WORK INSTRUCTIONS –
Give the data below again exactly as written, without its pictures.

DATA EXTRACT –
"""

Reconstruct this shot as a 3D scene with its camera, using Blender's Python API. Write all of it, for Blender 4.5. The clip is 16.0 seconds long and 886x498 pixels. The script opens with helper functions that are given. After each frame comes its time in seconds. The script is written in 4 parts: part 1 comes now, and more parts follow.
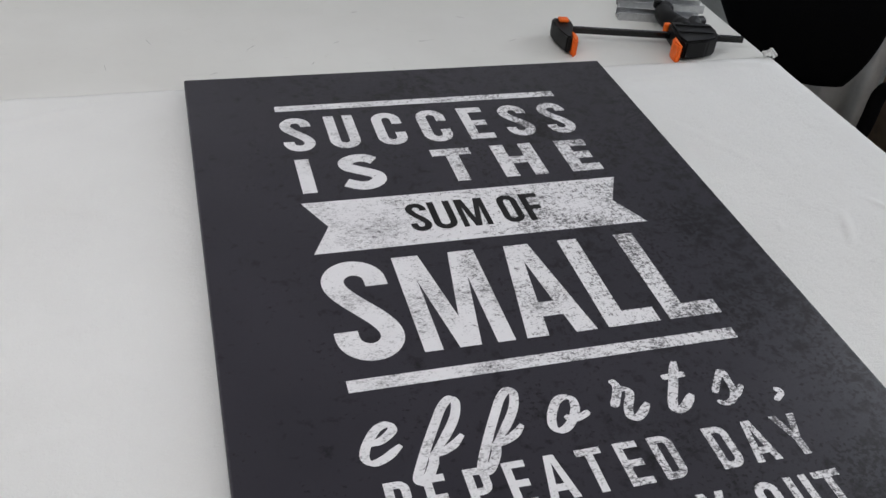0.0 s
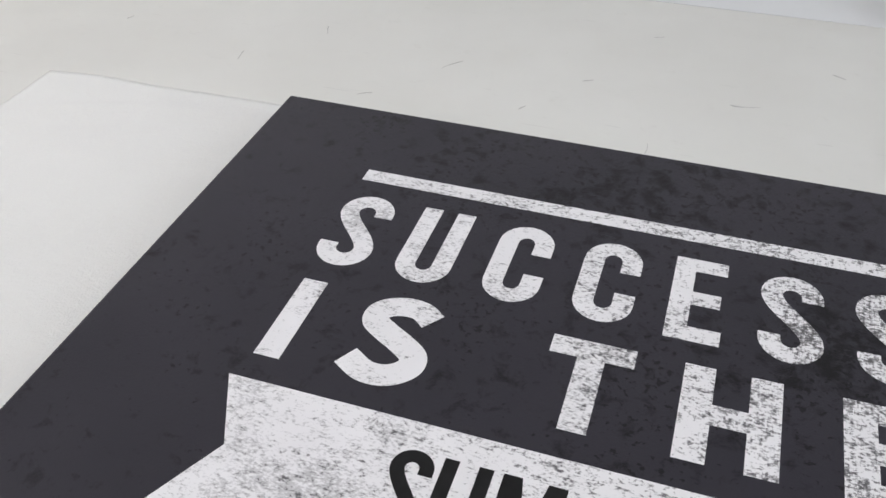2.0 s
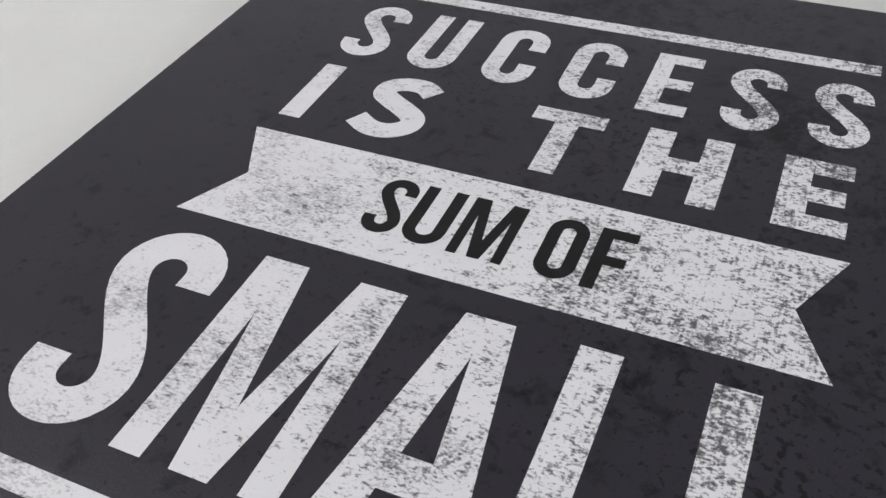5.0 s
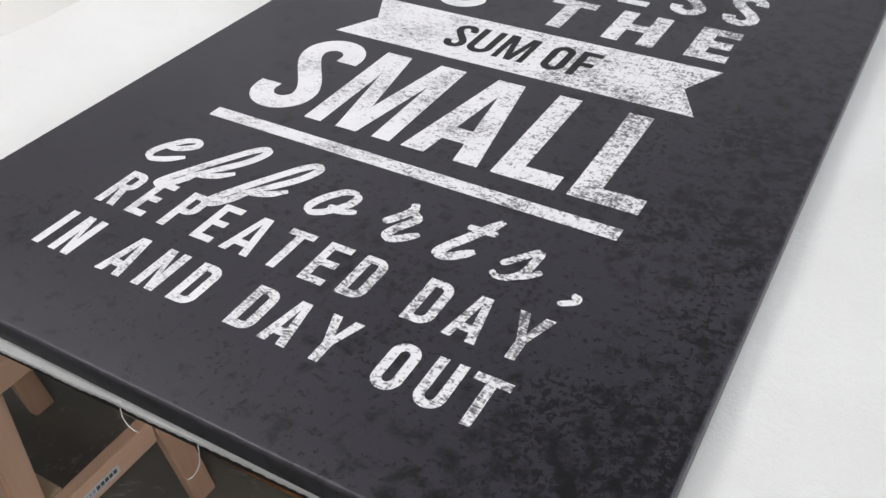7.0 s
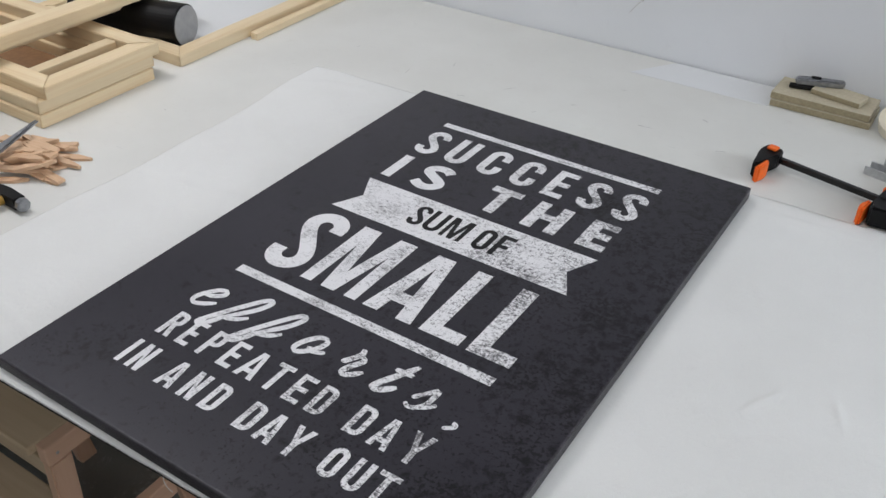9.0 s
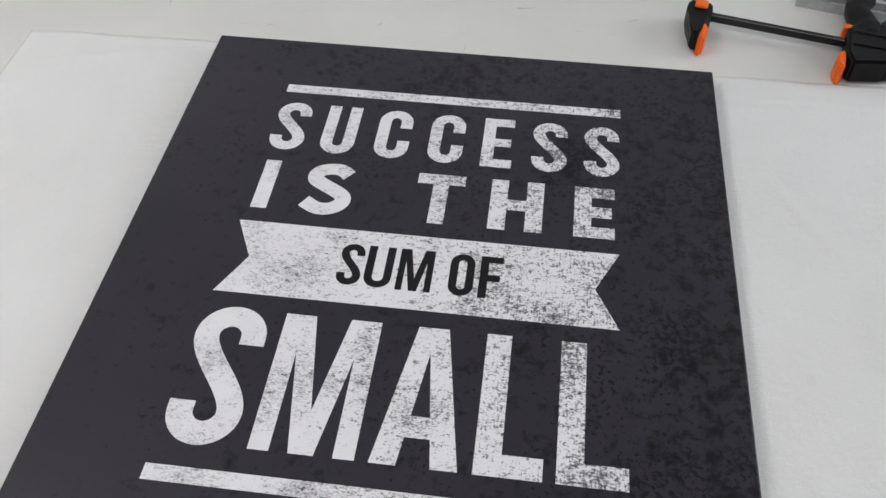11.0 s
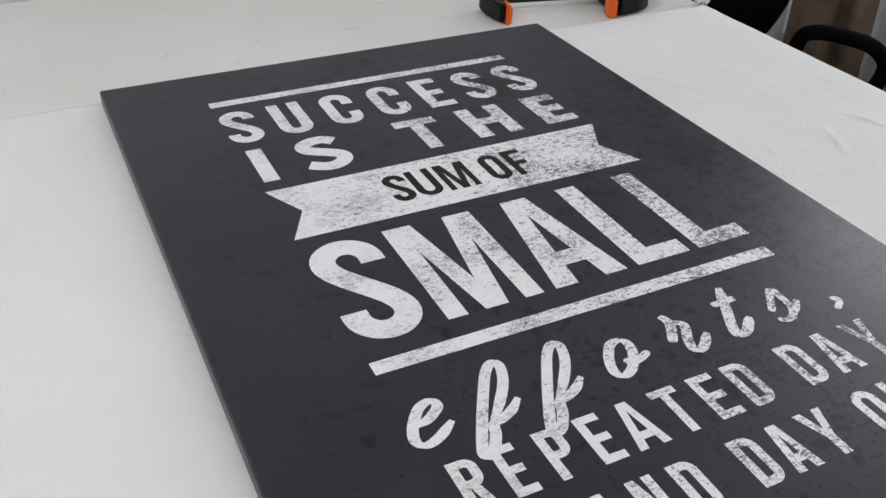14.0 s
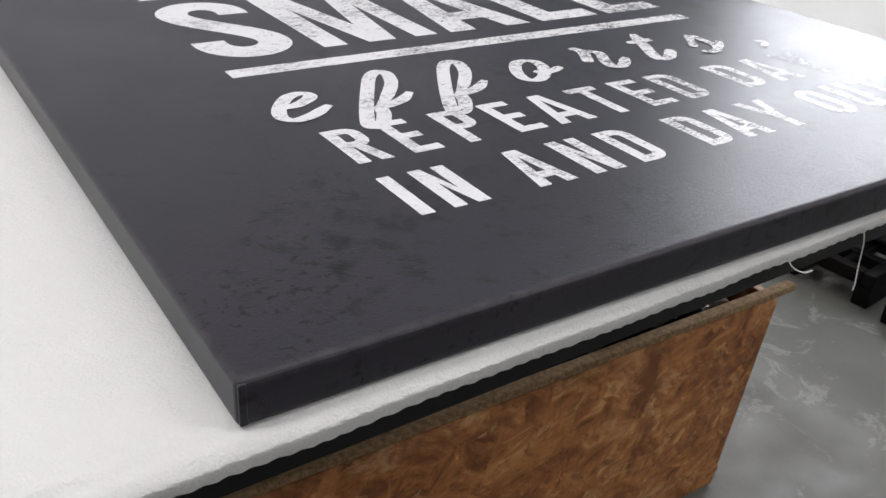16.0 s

"""

TASK RESPONSE –
Reconstruct this shot as a 3D scene with its camera, using Blender's Python API. Write all of it, for Blender 4.5. The clip is 16.0 seconds long and 886x498 pixels. The script opens with helper functions that are given. After each frame comes its time in seconds. The script is written in 4 parts: part 1 comes now, and more parts follow.
0.0 s
2.0 s
5.0 s
7.0 s
9.0 s
11.0 s
14.0 s
16.0 s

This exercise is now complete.